In april volgend jaar wordt Hugo Claus zeventig, en dat zal vast weer veel gedruis veroorzaken. In februari verschijnt een bloemlezing uit zijn liefdespoëzie, in maart volgt een nieuwe dichtbundel, in april een nieuwe aflevering Claus-studies. In de aanloop daartoe ligt vanaf vrijdag een nieuwe novelle in de boekhandel, “Het laatste bed”.
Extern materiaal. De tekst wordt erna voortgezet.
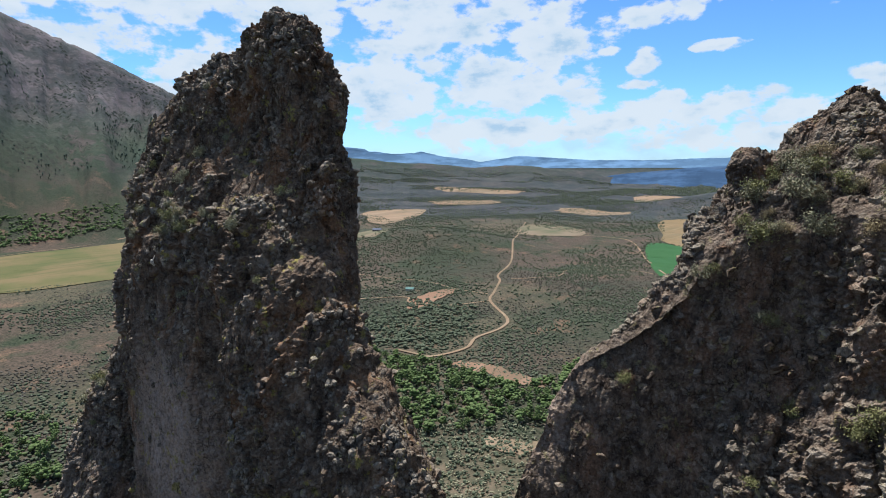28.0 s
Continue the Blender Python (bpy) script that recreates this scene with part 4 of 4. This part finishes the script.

Afgelopen zomer had Claus er blijkbaar nog geen idee van waar het met die novelle naartoe moest. In de toen samengestelde najaarsaanbieding waarin de uitgeverij het nieuwe boek aankondigde, staat een fragmentje afgedrukt dat een voorsmaakje zou zijn van dat boek. Maar dat fragment komt er helemaal niet in voor. Meer zelfs, van de personages die in dat voorproefje optreden – Ilse, Marc en een kale directeur – is in “Het laatste bed” al evenmin sprake. Tijdens het schrijven kreeg de tekst dus blijkbaar een heel andere wending dan Claus zich bij het opzetten ervan had voorgesteld.

Er vloeit bloed in deze novelle, zij het enigszins per ongeluk. Al in zijn jongste succesromans “De geruchten” en “Onvoltooid verleden” smokkelde Claus moord en doodslag in zijn proza. Die thrillerachtige elementen hadden weinig te maken met het entertainment van de misdaadroman of de televisuele equivalenten daarvan, hoewel Claus wel vaker de narratieve vormen daarvan overneemt. Bij hem gaat het niet om de misdaad, wel om de omstandigheden waarin, haast per ongeluk, wel eens een dode valt.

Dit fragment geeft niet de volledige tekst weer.